If he were governor of Maryland, the man said–instead of the Republican who is, Bob Ehrlich–he’d give Pepco, the local utility, 24 hours to get power restored, or take over and do it himself. The woman agreed, but said President Bush was also to blame, for caring more about spending billions to rebuild Iraq than needs here at home. Bush is more interested in invading countries, she said, and killing people. The Republicans were “incompetent” and “idiots,” they loudly agreed.

Thus provoked, a man sitting directly across from the woman joined the debate with an opposing view. “You can find idiots anywhere,” he muttered. “Even riding a bus.”

This, the woman responded, was precisely the kind of thing she expected to hear from “the right wing.”The second man told her to just shut up. She declined, citing her “First Amendment rights” and inclination to exercise them.Her interlocutor was not convinced, insisting that she did not have the right to offend a bus filled with people, and that there were better ways to express her opinion.

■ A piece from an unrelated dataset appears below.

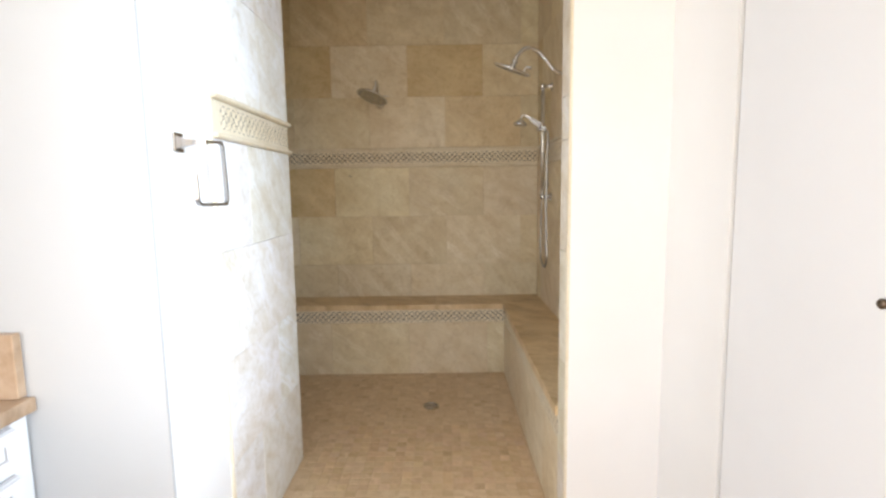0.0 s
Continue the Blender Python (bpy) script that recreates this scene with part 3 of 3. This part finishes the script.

At this point, the argument took an uglier turn. The man, identifying himself as Irish American, told the woman, who herself spoke with an Irish accent, that he was “ashamed” to share ancestry with her.

He intimated that perhaps she was responsible for some of the violence there. She’d never set off a bomb there, the woman replied, “but now I wish I had.” The other passengers began looking around for exit doors, as the man continued to needle her with ethnic slurs.

Finally, the man told the woman to express her opinion where it counts, at the ballot box. But he, too, was frustrated by a lack of power. As the bus pulled up to the Metro train station, he issued a parting shot: Until a few months ago, he carried a badge, he told her. If he had one today, “you’d be under arrest.”